▸ EXERCISE: All of the lines below are to be printed again exactly; images are excluded from the output.

▸ SUPPLIED DATA:

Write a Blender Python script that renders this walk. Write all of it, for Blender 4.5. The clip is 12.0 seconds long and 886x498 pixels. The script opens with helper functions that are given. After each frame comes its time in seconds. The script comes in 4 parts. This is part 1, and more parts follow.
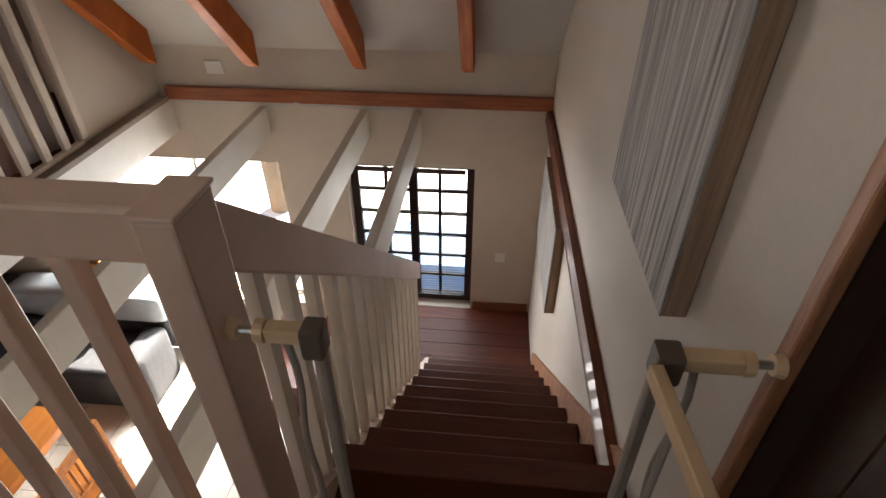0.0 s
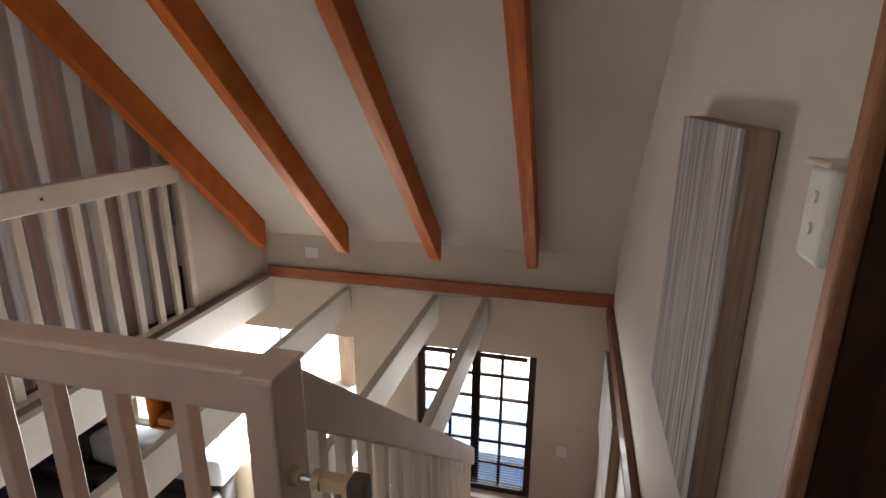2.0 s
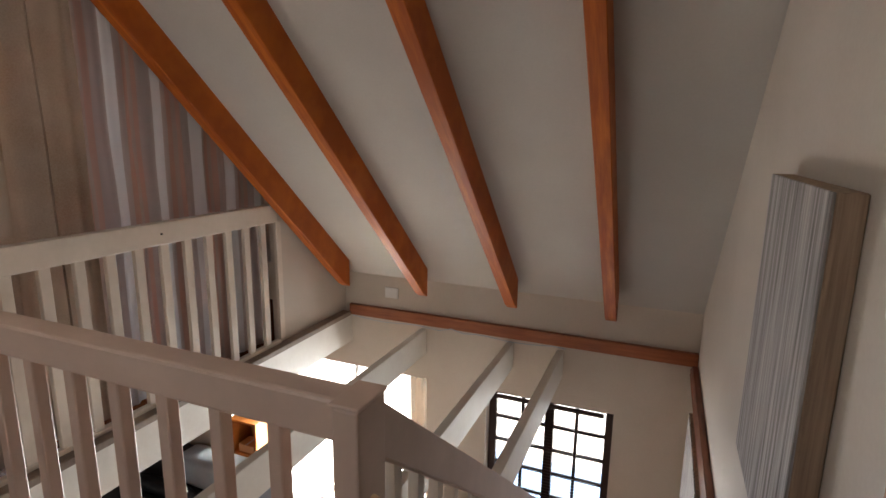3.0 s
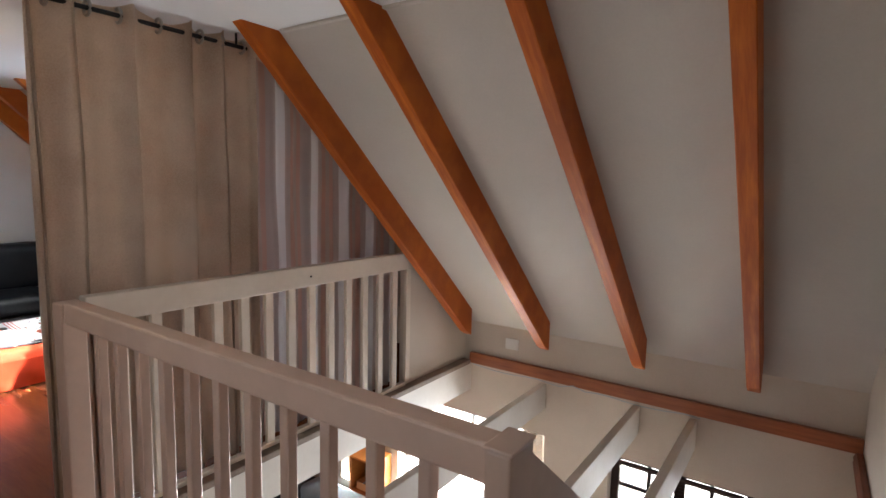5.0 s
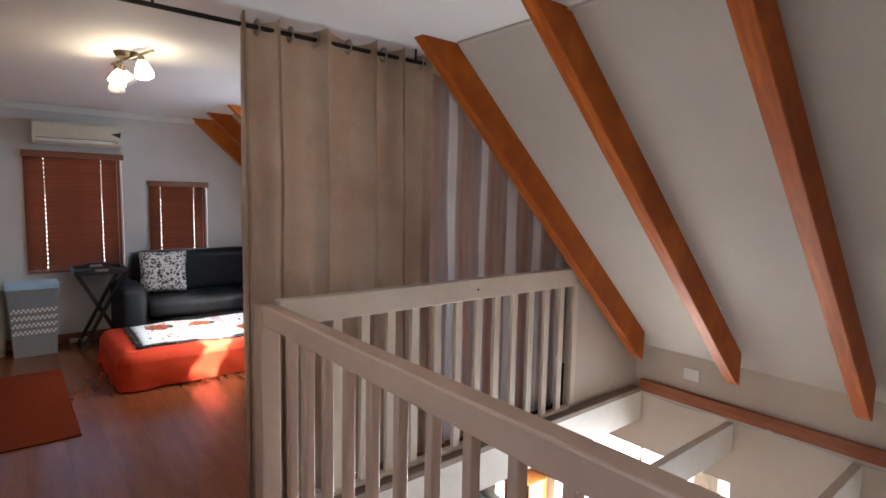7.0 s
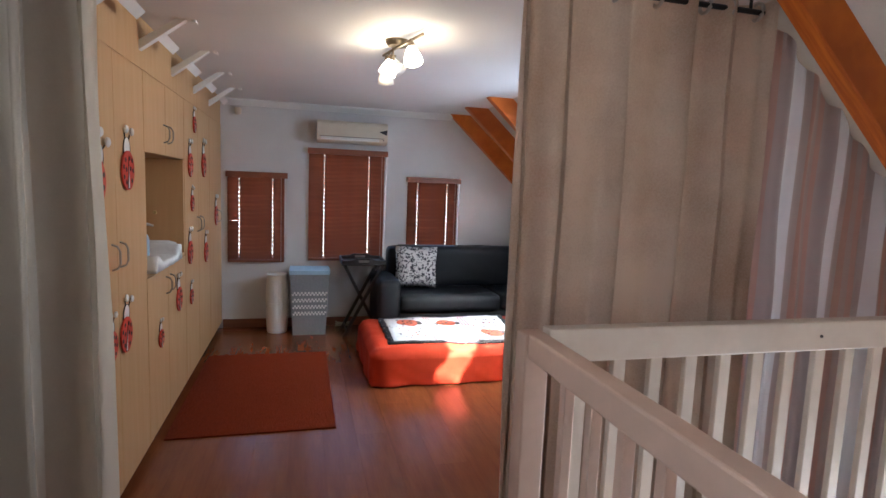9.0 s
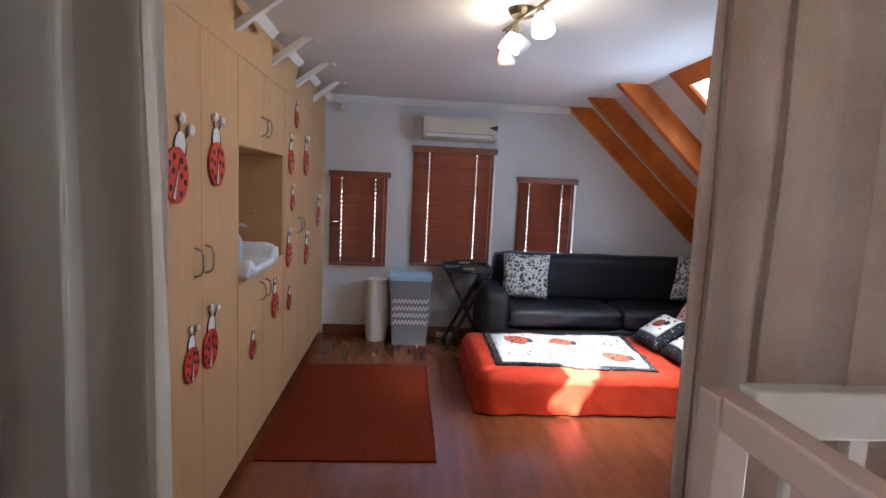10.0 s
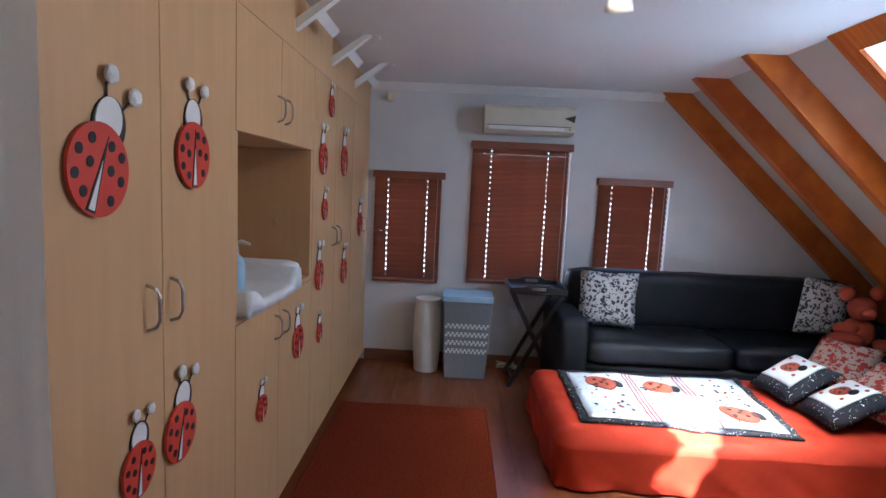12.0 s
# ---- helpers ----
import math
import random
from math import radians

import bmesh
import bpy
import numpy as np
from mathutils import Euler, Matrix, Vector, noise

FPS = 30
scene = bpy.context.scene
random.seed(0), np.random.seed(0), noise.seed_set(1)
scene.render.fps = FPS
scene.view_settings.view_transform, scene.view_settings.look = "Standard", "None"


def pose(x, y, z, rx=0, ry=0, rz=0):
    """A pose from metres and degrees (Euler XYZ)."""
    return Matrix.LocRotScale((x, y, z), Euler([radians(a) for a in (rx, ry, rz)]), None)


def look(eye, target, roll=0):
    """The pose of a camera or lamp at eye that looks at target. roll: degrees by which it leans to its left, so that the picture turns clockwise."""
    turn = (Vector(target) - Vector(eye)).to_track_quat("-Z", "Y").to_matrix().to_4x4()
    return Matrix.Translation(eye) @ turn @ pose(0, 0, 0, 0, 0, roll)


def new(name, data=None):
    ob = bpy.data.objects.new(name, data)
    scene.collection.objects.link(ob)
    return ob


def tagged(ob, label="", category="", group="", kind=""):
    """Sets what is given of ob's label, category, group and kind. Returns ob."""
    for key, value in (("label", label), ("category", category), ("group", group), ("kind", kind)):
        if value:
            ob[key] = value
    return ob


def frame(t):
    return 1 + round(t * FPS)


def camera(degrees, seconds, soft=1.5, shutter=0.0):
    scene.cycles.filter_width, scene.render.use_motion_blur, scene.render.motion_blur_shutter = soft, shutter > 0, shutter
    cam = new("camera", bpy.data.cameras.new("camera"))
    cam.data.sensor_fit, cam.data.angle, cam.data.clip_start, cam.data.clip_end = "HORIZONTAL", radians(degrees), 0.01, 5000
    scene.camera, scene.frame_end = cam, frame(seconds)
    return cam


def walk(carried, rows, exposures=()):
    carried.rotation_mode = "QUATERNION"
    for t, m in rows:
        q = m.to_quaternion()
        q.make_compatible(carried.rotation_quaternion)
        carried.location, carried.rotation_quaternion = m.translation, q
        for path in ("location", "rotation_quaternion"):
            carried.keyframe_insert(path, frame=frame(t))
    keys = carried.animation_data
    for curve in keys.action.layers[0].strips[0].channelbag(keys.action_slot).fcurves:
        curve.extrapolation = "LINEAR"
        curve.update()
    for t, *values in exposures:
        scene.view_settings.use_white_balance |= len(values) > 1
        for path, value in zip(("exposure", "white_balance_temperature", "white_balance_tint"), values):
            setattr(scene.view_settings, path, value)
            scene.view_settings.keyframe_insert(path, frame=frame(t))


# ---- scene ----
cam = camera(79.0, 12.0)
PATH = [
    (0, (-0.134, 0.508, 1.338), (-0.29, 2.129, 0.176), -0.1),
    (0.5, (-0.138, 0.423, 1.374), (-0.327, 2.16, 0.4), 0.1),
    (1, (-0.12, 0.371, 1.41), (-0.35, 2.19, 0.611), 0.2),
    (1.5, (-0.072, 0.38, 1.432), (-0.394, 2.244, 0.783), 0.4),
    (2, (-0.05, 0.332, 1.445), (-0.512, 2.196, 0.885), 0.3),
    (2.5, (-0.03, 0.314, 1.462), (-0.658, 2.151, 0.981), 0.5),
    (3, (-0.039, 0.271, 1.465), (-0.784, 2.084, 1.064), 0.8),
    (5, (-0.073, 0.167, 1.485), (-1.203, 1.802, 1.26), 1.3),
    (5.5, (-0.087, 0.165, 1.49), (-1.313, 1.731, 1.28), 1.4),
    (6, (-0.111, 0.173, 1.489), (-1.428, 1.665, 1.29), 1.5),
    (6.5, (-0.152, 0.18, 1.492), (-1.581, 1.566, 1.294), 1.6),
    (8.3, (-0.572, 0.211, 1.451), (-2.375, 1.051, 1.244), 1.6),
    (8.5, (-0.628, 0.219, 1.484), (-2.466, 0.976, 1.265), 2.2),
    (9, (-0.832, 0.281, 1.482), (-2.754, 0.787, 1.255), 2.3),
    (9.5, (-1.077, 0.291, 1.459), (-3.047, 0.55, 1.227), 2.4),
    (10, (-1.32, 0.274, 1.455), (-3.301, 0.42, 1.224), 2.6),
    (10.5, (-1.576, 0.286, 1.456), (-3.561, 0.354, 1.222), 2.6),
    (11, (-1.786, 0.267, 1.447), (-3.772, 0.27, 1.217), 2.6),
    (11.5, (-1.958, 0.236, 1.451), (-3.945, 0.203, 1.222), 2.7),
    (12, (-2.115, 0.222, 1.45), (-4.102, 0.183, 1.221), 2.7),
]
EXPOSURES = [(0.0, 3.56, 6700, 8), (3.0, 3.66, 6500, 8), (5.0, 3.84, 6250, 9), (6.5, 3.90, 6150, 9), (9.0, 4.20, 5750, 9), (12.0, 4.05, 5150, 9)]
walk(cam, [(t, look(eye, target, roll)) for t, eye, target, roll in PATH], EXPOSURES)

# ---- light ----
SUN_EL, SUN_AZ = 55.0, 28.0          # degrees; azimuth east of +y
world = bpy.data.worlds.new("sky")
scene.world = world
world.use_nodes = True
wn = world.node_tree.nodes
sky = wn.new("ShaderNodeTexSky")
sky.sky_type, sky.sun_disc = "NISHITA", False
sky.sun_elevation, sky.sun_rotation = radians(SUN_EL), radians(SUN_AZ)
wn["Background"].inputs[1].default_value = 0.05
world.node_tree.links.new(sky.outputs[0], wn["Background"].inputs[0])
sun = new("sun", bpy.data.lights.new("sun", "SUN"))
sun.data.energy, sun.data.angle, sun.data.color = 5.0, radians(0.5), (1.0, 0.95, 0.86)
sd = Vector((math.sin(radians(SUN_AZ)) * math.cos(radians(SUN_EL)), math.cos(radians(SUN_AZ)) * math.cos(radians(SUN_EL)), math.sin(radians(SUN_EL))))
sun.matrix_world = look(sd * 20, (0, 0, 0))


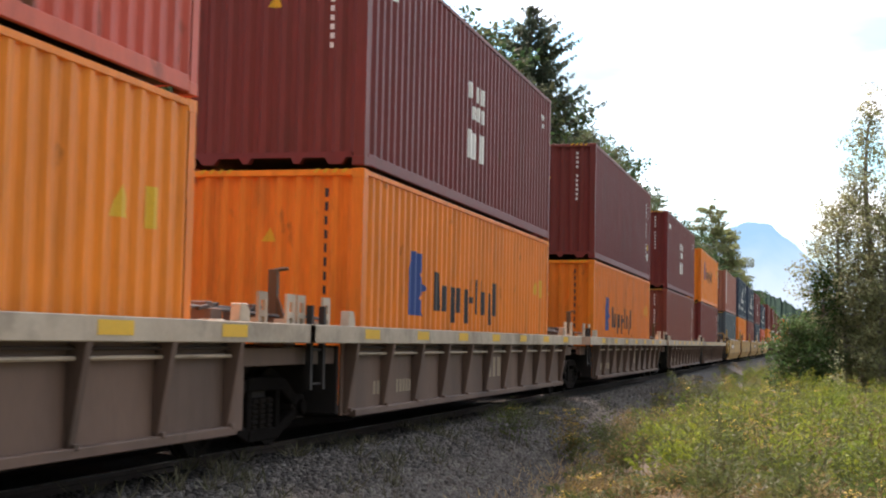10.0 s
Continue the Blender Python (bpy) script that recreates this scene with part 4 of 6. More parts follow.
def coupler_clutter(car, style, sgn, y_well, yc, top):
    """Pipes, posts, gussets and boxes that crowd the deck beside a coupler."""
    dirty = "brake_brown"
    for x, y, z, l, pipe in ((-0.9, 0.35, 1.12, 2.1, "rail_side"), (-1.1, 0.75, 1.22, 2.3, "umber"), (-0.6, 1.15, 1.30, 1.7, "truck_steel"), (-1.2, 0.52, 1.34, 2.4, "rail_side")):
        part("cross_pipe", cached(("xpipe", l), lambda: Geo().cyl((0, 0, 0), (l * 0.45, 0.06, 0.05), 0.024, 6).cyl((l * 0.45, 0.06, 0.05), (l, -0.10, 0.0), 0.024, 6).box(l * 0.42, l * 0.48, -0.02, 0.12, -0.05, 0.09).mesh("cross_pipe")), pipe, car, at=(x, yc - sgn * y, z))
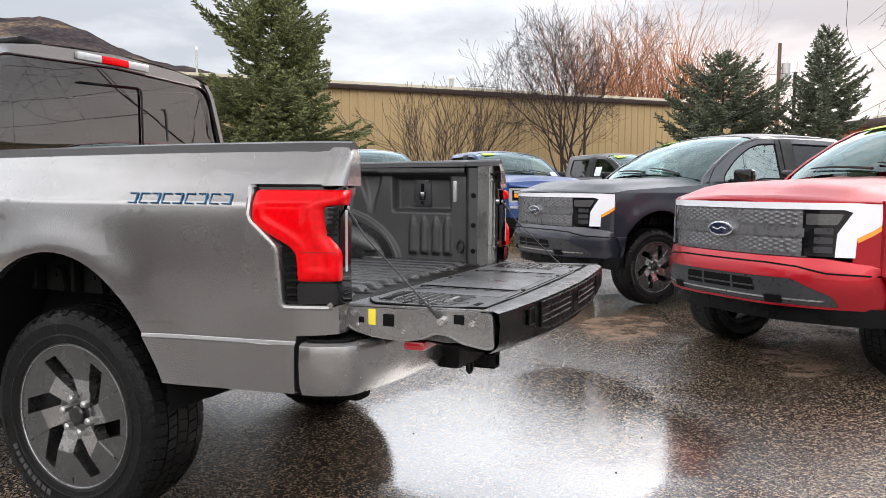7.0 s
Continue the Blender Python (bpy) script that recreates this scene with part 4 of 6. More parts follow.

▸ RESULT OF THIS TASK:
Write a Blender Python script that renders this walk. Write all of it, for Blender 4.5. The clip is 12.0 seconds long and 886x498 pixels. The script opens with helper functions that are given. After each frame comes its time in seconds. The script comes in 4 parts. This is part 1, and more parts follow.
0.0 s
2.0 s
3.0 s
5.0 s
7.0 s
9.0 s
10.0 s
12.0 s
# ---- helpers ----
import math
import random
from math import radians

import bmesh
import bpy
import numpy as np
from mathutils import Euler, Matrix, Vector, noise

FPS = 30
scene = bpy.context.scene
random.seed(0), np.random.seed(0), noise.seed_set(1)
scene.render.fps = FPS
scene.view_settings.view_transform, scene.view_settings.look = "Standard", "None"


def pose(x, y, z, rx=0, ry=0, rz=0):
    """A pose from metres and degrees (Euler XYZ)."""
    return Matrix.LocRotScale((x, y, z), Euler([radians(a) for a in (rx, ry, rz)]), None)


def look(eye, target, roll=0):
    """The pose of a camera or lamp at eye that looks at target. roll: degrees by which it leans to its left, so that the picture turns clockwise."""
    turn = (Vector(target) - Vector(eye)).to_track_quat("-Z", "Y").to_matrix().to_4x4()
    return Matrix.Translation(eye) @ turn @ pose(0, 0, 0, 0, 0, roll)


def new(name, data=None):
    ob = bpy.data.objects.new(name, data)
    scene.collection.objects.link(ob)
    return ob


def tagged(ob, label="", category="", group="", kind=""):
    """Sets what is given of ob's label, category, group and kind. Returns ob."""
    for key, value in (("label", label), ("category", category), ("group", group), ("kind", kind)):
        if value:
            ob[key] = value
    return ob


def frame(t):
    return 1 + round(t * FPS)


def camera(degrees, seconds, soft=1.5, shutter=0.0):
    scene.cycles.filter_width, scene.render.use_motion_blur, scene.render.motion_blur_shutter = soft, shutter > 0, shutter
    cam = new("camera", bpy.data.cameras.new("camera"))
    cam.data.sensor_fit, cam.data.angle, cam.data.clip_start, cam.data.clip_end = "HORIZONTAL", radians(degrees), 0.01, 5000
    scene.camera, scene.frame_end = cam, frame(seconds)
    return cam


def walk(carried, rows, exposures=()):
    carried.rotation_mode = "QUATERNION"
    for t, m in rows:
        q = m.to_quaternion()
        q.make_compatible(carried.rotation_quaternion)
        carried.location, carried.rotation_quaternion = m.translation, q
        for path in ("location", "rotation_quaternion"):
            carried.keyframe_insert(path, frame=frame(t))
    keys = carried.animation_data
    for curve in keys.action.layers[0].strips[0].channelbag(keys.action_slot).fcurves:
        curve.extrapolation = "LINEAR"
        curve.update()
    for t, *values in exposures:
        scene.view_settings.use_white_balance |= len(values) > 1
        for path, value in zip(("exposure", "white_balance_temperature", "white_balance_tint"), values):
            setattr(scene.view_settings, path, value)
            scene.view_settings.keyframe_insert(path, frame=frame(t))


# ---- scene ----
cam = camera(79.0, 12.0)
PATH = [
    (0, (-0.134, 0.508, 1.338), (-0.29, 2.129, 0.176), -0.1),
    (0.5, (-0.138, 0.423, 1.374), (-0.327, 2.16, 0.4), 0.1),
    (1, (-0.12, 0.371, 1.41), (-0.35, 2.19, 0.611), 0.2),
    (1.5, (-0.072, 0.38, 1.432), (-0.394, 2.244, 0.783), 0.4),
    (2, (-0.05, 0.332, 1.445), (-0.512, 2.196, 0.885), 0.3),
    (2.5, (-0.03, 0.314, 1.462), (-0.658, 2.151, 0.981), 0.5),
    (3, (-0.039, 0.271, 1.465), (-0.784, 2.084, 1.064), 0.8),
    (5, (-0.073, 0.167, 1.485), (-1.203, 1.802, 1.26), 1.3),
    (5.5, (-0.087, 0.165, 1.49), (-1.313, 1.731, 1.28), 1.4),
    (6, (-0.111, 0.173, 1.489), (-1.428, 1.665, 1.29), 1.5),
    (6.5, (-0.152, 0.18, 1.492), (-1.581, 1.566, 1.294), 1.6),
    (8.3, (-0.572, 0.211, 1.451), (-2.375, 1.051, 1.244), 1.6),
    (8.5, (-0.628, 0.219, 1.484), (-2.466, 0.976, 1.265), 2.2),
    (9, (-0.832, 0.281, 1.482), (-2.754, 0.787, 1.255), 2.3),
    (9.5, (-1.077, 0.291, 1.459), (-3.047, 0.55, 1.227), 2.4),
    (10, (-1.32, 0.274, 1.455), (-3.301, 0.42, 1.224), 2.6),
    (10.5, (-1.576, 0.286, 1.456), (-3.561, 0.354, 1.222), 2.6),
    (11, (-1.786, 0.267, 1.447), (-3.772, 0.27, 1.217), 2.6),
    (11.5, (-1.958, 0.236, 1.451), (-3.945, 0.203, 1.222), 2.7),
    (12, (-2.115, 0.222, 1.45), (-4.102, 0.183, 1.221), 2.7),
]
EXPOSURES = [(0.0, 3.56, 6700, 8), (3.0, 3.66, 6500, 8), (5.0, 3.84, 6250, 9), (6.5, 3.90, 6150, 9), (9.0, 4.20, 5750, 9), (12.0, 4.05, 5150, 9)]
walk(cam, [(t, look(eye, target, roll)) for t, eye, target, roll in PATH], EXPOSURES)

# ---- light ----
SUN_EL, SUN_AZ = 55.0, 28.0          # degrees; azimuth east of +y
world = bpy.data.worlds.new("sky")
scene.world = world
world.use_nodes = True
wn = world.node_tree.nodes
sky = wn.new("ShaderNodeTexSky")
sky.sky_type, sky.sun_disc = "NISHITA", False
sky.sun_elevation, sky.sun_rotation = radians(SUN_EL), radians(SUN_AZ)
wn["Background"].inputs[1].default_value = 0.05
world.node_tree.links.new(sky.outputs[0], wn["Background"].inputs[0])
sun = new("sun", bpy.data.lights.new("sun", "SUN"))
sun.data.energy, sun.data.angle, sun.data.color = 5.0, radians(0.5), (1.0, 0.95, 0.86)
sd = Vector((math.sin(radians(SUN_AZ)) * math.cos(radians(SUN_EL)), math.cos(radians(SUN_AZ)) * math.cos(radians(SUN_EL)), math.sin(radians(SUN_EL))))
sun.matrix_world = look(sd * 20, (0, 0, 0))


10.0 s
Continue the Blender Python (bpy) script that recreates this scene with part 4 of 6. More parts follow.
def coupler_clutter(car, style, sgn, y_well, yc, top):
    """Pipes, posts, gussets and boxes that crowd the deck beside a coupler."""
    dirty = "brake_brown"
    for x, y, z, l, pipe in ((-0.9, 0.35, 1.12, 2.1, "rail_side"), (-1.1, 0.75, 1.22, 2.3, "umber"), (-0.6, 1.15, 1.30, 1.7, "truck_steel"), (-1.2, 0.52, 1.34, 2.4, "rail_side")):
        part("cross_pipe", cached(("xpipe", l), lambda: Geo().cyl((0, 0, 0), (l * 0.45, 0.06, 0.05), 0.024, 6).cyl((l * 0.45, 0.06, 0.05), (l, -0.10, 0.0), 0.024, 6).box(l * 0.42, l * 0.48, -0.02, 0.12, -0.05, 0.09).mesh("cross_pipe")), pipe, car, at=(x, yc - sgn * y, z))
7.0 s
Continue the Blender Python (bpy) script that recreates this scene with part 4 of 6. More parts follow.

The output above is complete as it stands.